**Prompt:**
Copy out every line that contains the word "import".

**Data extract:**
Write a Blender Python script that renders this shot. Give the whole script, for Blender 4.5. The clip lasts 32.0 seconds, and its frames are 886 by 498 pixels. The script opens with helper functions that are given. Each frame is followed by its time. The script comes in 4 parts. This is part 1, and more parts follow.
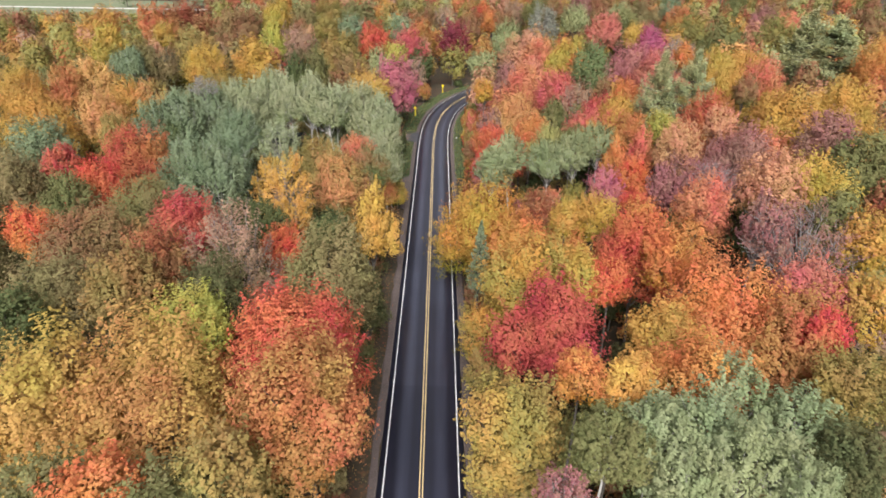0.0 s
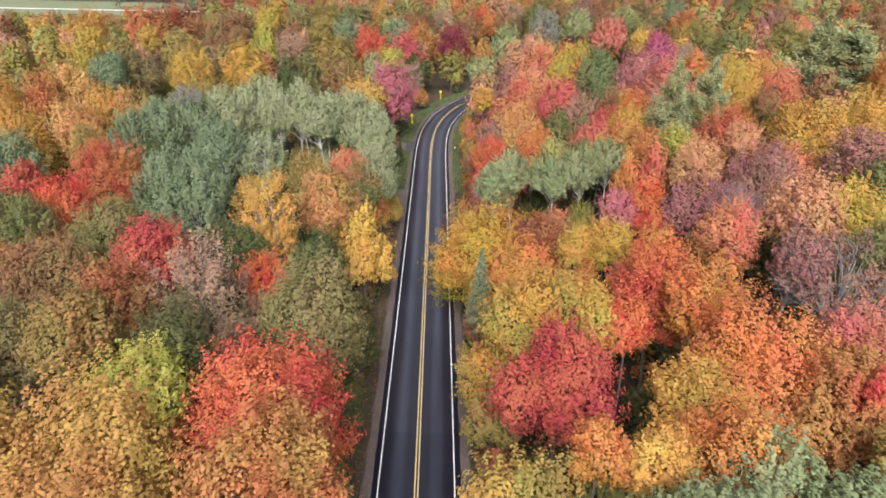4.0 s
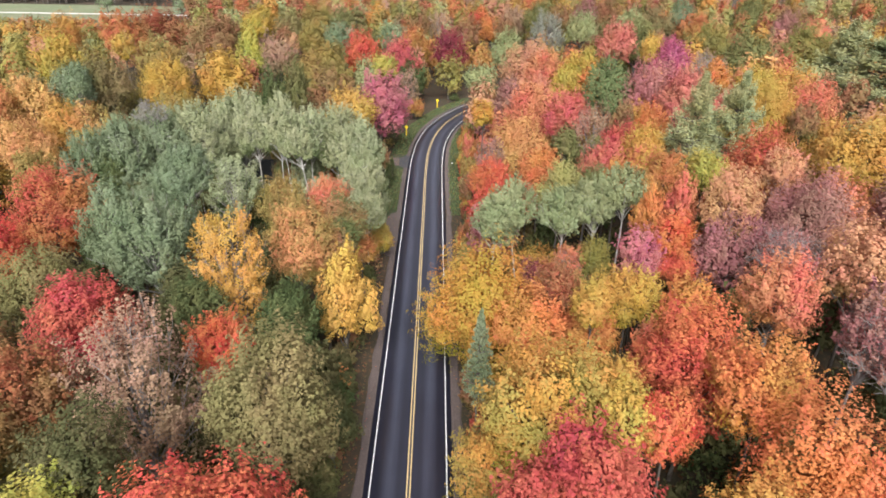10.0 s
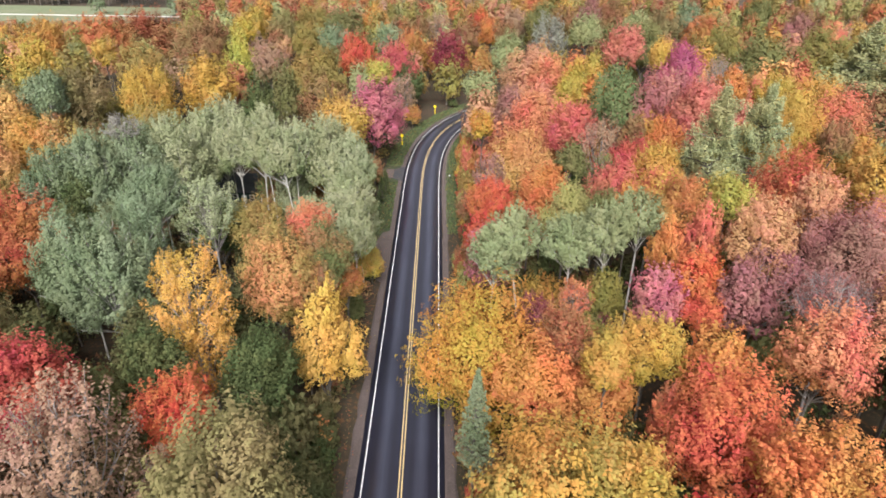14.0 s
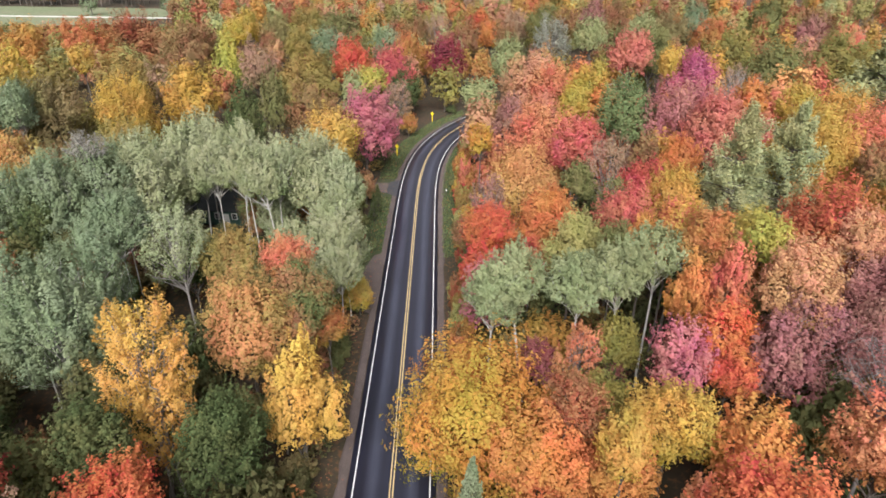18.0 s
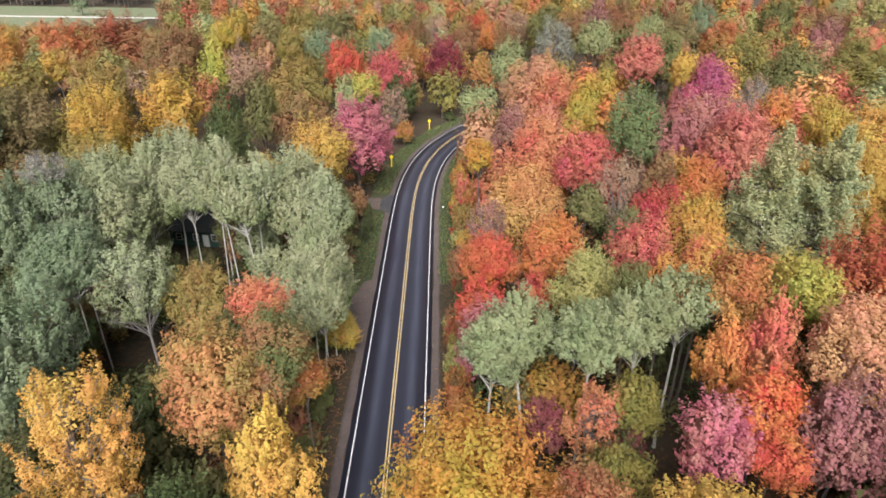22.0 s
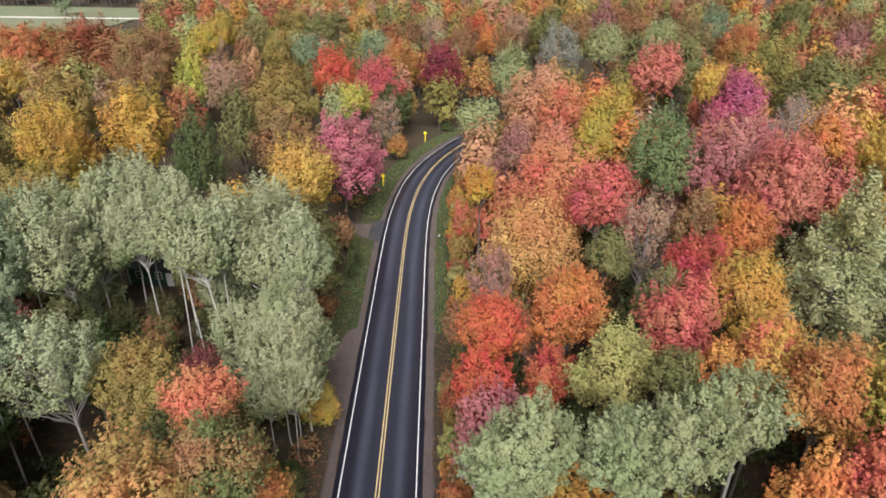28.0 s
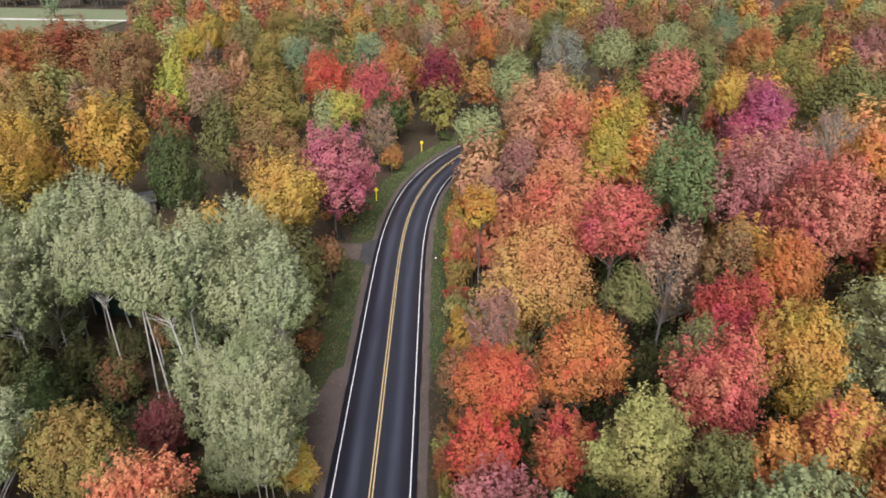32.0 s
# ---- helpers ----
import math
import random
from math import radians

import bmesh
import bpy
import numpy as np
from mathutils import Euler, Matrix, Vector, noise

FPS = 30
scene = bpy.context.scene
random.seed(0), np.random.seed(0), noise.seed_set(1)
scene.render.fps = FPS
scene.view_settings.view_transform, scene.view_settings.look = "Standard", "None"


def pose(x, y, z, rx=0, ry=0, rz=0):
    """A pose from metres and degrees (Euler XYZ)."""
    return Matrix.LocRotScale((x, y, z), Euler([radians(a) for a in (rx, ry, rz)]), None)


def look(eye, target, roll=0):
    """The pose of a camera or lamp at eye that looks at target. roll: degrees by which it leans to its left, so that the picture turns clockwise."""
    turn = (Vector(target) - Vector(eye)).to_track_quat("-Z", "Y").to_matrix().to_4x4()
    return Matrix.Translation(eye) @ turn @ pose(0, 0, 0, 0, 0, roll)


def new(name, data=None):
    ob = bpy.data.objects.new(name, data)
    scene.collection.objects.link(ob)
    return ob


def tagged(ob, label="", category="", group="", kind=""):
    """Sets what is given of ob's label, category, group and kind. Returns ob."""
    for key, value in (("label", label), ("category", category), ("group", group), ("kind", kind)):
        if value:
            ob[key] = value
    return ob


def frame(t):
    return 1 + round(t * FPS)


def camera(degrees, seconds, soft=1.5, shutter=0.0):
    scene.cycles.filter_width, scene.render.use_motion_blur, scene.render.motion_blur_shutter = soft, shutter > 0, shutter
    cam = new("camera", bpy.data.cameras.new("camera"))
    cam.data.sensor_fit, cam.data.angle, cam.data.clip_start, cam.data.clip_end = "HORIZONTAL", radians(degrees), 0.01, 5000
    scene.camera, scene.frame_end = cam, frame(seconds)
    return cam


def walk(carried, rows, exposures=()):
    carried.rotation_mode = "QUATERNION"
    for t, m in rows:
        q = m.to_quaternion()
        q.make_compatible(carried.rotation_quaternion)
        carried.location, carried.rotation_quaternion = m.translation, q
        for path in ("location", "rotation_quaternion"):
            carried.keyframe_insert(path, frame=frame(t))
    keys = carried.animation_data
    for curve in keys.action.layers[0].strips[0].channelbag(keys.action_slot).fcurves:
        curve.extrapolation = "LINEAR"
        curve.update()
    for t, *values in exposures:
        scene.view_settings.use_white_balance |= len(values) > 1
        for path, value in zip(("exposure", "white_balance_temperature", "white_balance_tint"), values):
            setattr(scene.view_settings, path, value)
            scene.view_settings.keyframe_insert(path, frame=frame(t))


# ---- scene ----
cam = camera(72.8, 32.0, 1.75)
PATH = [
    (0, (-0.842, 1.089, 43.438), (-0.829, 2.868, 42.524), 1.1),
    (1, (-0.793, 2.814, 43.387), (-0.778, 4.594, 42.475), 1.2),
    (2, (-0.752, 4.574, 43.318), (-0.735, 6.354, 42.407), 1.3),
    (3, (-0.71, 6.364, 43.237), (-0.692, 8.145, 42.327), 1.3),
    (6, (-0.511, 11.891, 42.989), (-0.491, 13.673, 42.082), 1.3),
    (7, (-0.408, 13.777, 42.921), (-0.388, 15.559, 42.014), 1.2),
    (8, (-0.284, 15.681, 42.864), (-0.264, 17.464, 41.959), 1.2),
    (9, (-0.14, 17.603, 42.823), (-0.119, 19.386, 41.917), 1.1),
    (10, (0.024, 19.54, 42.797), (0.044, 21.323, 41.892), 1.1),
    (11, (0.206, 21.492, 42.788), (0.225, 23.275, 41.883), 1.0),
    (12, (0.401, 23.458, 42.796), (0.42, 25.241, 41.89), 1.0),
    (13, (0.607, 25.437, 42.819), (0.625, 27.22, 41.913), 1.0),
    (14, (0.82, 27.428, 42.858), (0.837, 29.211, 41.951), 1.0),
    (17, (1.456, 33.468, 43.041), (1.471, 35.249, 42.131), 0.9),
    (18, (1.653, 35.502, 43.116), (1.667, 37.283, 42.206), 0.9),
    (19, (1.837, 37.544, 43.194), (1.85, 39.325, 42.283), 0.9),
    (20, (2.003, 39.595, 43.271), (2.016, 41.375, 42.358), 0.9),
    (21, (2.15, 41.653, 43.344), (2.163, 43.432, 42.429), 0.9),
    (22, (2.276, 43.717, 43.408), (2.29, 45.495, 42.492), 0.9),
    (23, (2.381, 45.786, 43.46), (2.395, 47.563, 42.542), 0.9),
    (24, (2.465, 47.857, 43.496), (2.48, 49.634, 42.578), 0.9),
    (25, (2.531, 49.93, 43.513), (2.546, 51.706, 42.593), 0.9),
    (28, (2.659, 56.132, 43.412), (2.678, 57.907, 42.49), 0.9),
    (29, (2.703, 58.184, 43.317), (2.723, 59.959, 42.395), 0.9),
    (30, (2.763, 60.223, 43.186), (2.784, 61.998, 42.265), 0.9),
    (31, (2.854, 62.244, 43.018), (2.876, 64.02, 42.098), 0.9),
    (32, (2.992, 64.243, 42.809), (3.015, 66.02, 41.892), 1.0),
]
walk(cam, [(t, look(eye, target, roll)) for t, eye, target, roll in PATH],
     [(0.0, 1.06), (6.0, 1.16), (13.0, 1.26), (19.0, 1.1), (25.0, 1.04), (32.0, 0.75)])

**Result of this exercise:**
import math
import random
from math import radians
import bmesh
import bpy
import numpy as np
from mathutils import Euler, Matrix, Vector, noise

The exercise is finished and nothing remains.